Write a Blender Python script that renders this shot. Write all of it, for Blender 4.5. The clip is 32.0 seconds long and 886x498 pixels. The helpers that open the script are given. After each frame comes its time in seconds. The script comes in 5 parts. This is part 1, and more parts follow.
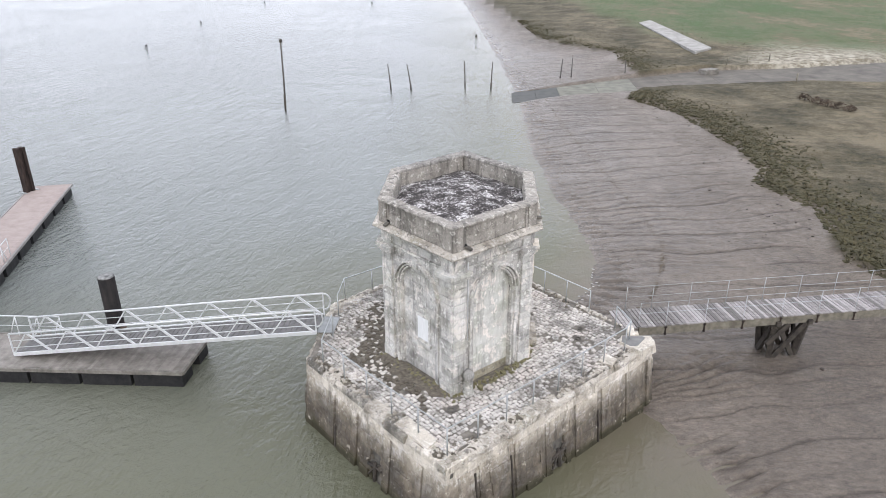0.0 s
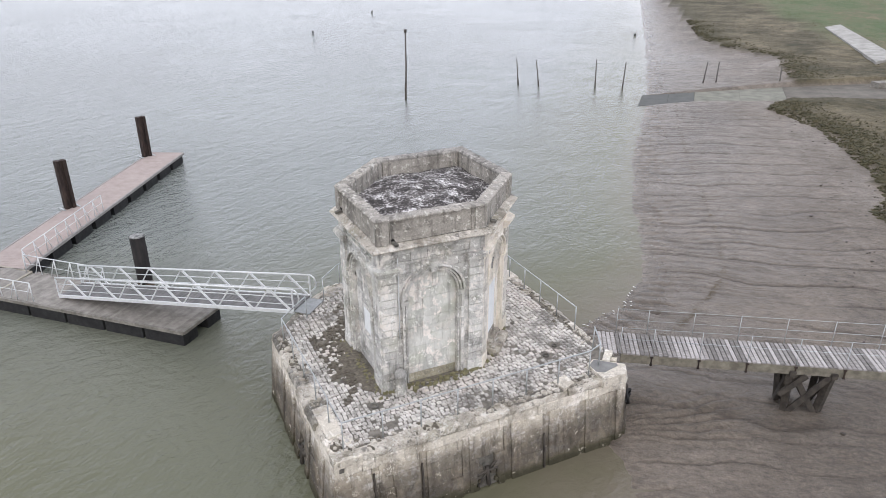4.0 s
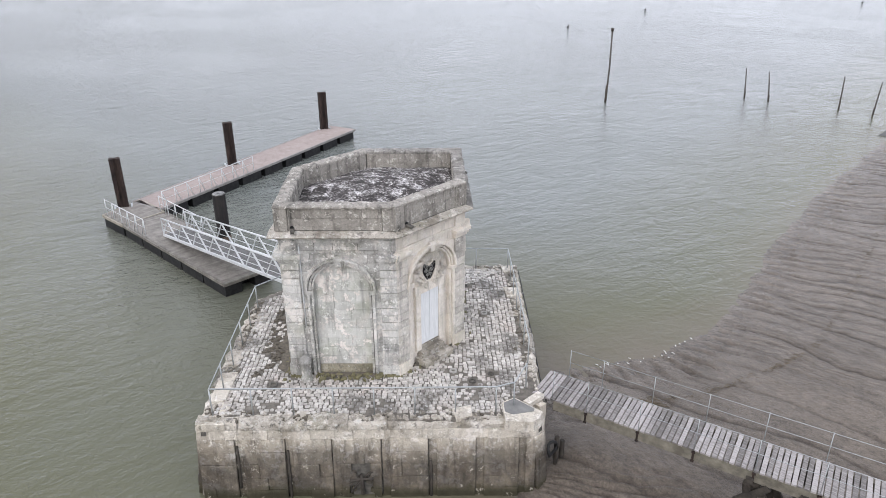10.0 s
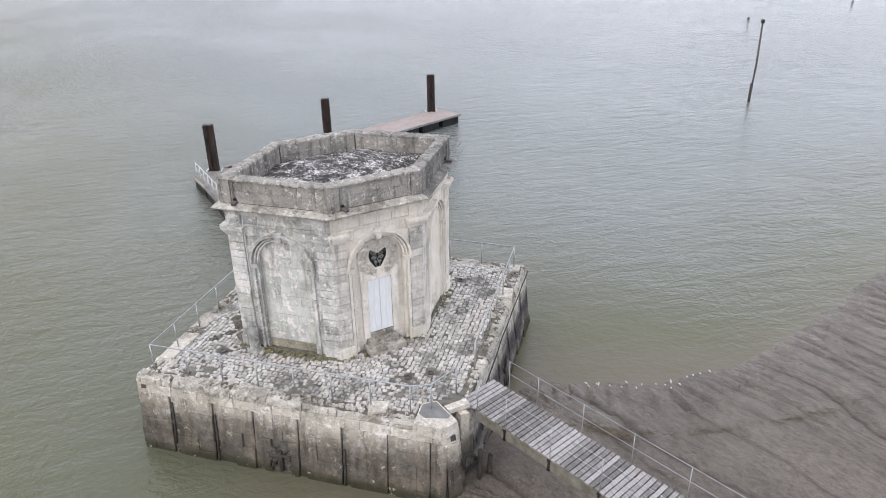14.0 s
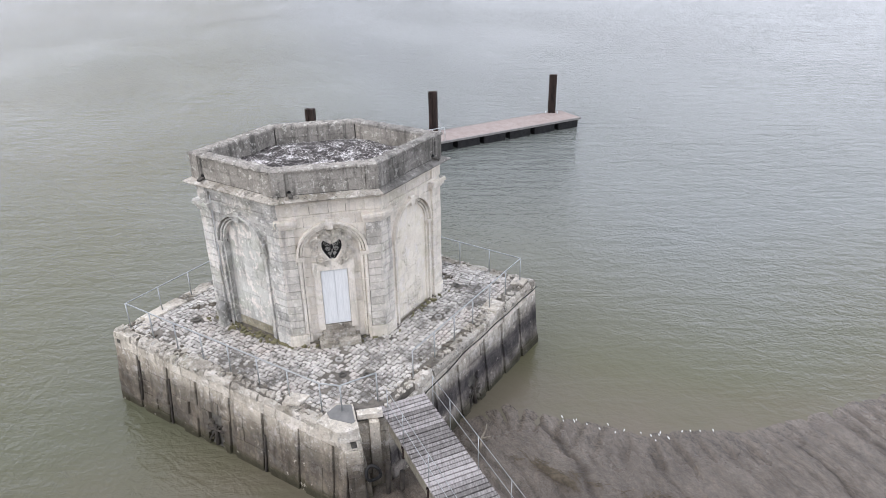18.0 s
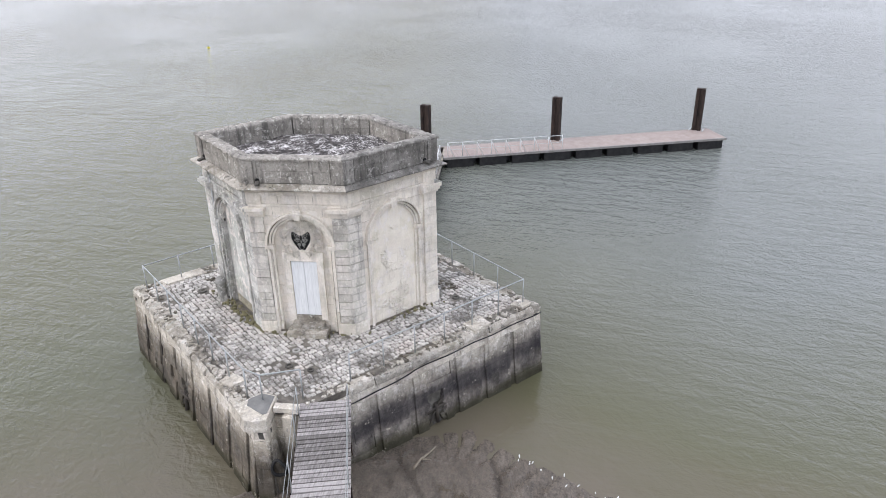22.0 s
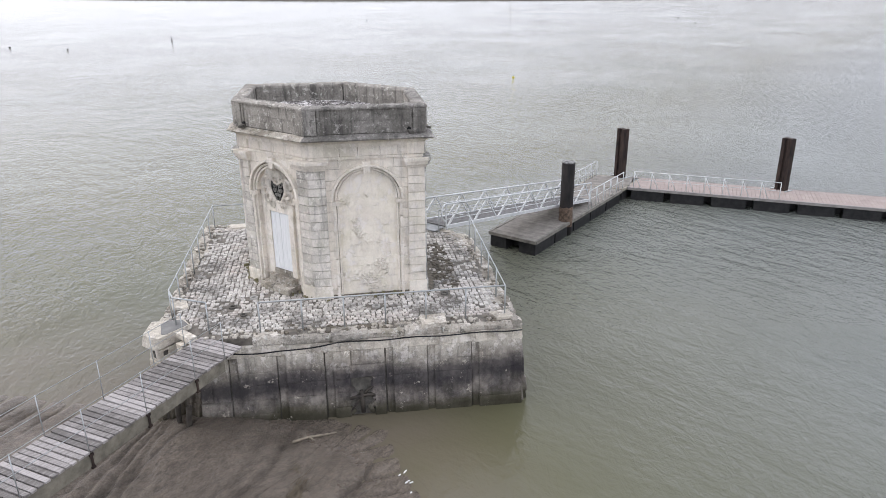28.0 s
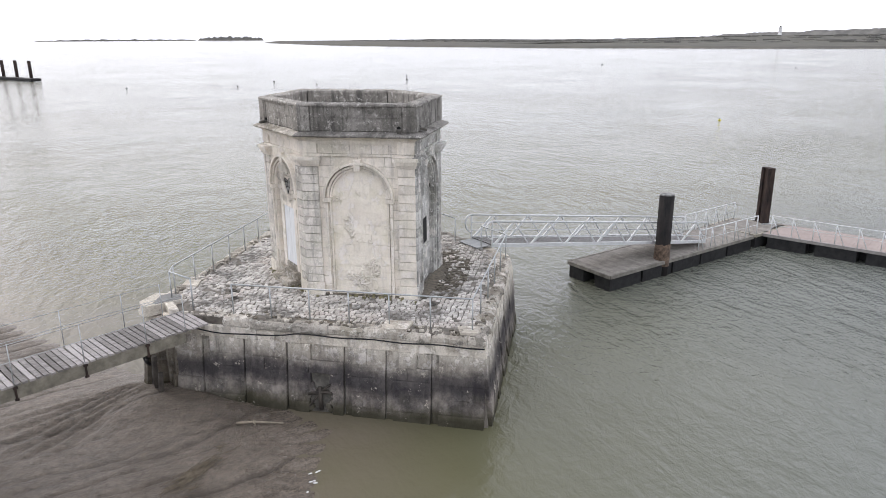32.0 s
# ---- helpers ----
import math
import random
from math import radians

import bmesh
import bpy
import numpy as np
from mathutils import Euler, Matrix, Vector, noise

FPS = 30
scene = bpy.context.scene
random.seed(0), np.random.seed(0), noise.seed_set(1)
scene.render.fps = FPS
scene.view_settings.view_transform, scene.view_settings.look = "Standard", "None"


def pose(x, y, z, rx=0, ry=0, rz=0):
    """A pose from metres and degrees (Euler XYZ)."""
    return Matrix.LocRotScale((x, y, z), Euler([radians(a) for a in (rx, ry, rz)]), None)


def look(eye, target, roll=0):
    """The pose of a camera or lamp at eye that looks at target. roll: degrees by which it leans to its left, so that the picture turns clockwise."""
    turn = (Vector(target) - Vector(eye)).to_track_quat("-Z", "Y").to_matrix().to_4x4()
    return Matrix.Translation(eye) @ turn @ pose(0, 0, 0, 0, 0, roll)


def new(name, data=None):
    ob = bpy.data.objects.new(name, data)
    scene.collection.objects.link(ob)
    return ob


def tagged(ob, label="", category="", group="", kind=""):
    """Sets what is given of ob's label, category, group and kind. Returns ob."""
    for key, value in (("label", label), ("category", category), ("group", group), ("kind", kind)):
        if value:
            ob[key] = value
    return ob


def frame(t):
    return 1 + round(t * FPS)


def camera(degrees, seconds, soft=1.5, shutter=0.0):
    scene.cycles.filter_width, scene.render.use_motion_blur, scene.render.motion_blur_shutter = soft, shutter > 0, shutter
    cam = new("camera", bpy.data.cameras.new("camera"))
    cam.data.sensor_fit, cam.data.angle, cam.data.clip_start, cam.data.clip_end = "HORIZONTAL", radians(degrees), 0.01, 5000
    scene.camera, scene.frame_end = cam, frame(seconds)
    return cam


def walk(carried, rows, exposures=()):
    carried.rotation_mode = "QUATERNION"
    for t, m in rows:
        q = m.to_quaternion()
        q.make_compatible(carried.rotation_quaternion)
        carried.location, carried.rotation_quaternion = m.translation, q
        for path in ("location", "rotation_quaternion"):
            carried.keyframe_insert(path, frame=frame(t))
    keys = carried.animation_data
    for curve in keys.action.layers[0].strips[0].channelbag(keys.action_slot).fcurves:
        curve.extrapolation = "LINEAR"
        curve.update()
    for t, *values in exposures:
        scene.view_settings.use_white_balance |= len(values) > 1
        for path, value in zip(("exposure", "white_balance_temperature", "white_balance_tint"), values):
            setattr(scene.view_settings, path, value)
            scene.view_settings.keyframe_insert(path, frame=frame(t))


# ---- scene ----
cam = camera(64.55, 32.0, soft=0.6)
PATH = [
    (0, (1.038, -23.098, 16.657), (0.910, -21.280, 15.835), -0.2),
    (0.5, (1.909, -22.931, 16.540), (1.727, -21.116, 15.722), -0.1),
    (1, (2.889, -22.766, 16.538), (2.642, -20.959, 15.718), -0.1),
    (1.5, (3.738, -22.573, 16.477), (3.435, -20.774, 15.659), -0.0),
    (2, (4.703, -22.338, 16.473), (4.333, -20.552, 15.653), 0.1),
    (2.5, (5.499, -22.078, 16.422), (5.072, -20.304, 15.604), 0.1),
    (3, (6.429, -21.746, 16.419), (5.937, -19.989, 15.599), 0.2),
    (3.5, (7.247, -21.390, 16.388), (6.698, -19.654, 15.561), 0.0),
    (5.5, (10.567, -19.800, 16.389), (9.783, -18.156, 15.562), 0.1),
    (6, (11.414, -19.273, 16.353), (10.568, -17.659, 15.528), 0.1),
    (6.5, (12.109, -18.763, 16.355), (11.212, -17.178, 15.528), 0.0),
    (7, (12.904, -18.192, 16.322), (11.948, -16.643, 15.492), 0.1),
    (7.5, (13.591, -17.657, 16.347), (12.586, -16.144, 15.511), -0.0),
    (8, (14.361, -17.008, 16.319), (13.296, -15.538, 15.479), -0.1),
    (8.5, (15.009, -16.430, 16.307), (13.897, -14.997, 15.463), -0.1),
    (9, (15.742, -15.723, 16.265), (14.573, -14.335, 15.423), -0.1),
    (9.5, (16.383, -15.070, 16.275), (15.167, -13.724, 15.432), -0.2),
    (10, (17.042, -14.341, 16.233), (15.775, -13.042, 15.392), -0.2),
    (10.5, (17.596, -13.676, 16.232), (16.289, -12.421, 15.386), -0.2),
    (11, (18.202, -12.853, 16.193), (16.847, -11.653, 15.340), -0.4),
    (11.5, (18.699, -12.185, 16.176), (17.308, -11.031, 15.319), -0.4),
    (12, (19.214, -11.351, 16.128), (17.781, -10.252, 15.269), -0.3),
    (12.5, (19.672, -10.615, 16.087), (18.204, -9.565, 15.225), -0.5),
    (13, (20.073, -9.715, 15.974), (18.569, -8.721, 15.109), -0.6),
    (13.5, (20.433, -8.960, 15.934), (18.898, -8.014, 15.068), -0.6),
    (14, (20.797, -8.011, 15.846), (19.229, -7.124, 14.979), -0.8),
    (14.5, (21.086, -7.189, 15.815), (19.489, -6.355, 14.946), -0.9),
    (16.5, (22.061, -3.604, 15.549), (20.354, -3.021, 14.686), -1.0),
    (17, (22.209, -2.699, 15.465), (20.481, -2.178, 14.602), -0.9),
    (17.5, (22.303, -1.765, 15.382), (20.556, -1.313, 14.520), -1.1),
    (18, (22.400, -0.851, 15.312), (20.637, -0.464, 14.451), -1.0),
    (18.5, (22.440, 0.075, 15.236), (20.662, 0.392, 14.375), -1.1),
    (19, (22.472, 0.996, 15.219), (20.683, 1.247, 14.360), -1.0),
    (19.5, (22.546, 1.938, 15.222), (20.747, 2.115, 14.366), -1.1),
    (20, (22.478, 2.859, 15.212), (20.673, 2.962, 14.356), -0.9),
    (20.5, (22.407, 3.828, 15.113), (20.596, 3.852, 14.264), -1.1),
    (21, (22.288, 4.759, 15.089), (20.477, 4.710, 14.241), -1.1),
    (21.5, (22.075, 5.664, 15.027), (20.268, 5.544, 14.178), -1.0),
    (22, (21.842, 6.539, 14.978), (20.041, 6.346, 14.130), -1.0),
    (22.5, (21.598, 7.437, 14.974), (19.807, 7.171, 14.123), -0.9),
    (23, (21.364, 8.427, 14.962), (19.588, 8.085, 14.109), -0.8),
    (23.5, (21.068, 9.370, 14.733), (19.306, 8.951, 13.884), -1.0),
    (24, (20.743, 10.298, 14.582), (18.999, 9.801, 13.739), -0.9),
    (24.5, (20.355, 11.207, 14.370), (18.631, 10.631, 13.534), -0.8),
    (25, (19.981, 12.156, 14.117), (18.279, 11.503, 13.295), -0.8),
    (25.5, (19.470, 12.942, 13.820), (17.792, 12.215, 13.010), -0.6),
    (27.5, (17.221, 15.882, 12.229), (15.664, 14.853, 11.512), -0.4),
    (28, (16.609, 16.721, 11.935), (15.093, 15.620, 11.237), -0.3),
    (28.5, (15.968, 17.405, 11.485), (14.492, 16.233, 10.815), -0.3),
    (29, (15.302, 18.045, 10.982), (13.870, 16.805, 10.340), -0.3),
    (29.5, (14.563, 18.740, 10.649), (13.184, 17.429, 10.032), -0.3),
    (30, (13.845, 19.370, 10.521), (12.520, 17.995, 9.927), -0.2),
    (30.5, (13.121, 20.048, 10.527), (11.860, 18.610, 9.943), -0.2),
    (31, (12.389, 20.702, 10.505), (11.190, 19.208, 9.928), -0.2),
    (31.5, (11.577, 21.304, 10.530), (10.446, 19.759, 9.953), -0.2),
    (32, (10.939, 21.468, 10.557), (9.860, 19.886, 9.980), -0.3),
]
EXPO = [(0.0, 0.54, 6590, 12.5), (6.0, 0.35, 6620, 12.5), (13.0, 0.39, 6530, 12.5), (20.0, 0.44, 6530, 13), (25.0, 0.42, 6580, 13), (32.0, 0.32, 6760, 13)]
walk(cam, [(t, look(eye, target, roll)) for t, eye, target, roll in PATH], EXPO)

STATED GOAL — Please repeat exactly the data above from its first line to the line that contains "scene.render.fps = FPS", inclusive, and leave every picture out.

WRITTEN ANSWER —
Write a Blender Python script that renders this shot. Write all of it, for Blender 4.5. The clip is 32.0 seconds long and 886x498 pixels. The helpers that open the script are given. After each frame comes its time in seconds. The script comes in 5 parts. This is part 1, and more parts follow.
0.0 s
4.0 s
10.0 s
14.0 s
18.0 s
22.0 s
28.0 s
32.0 s
# ---- helpers ----
import math
import random
from math import radians

import bmesh
import bpy
import numpy as np
from mathutils import Euler, Matrix, Vector, noise

FPS = 30
scene = bpy.context.scene
random.seed(0), np.random.seed(0), noise.seed_set(1)
scene.render.fps = FPS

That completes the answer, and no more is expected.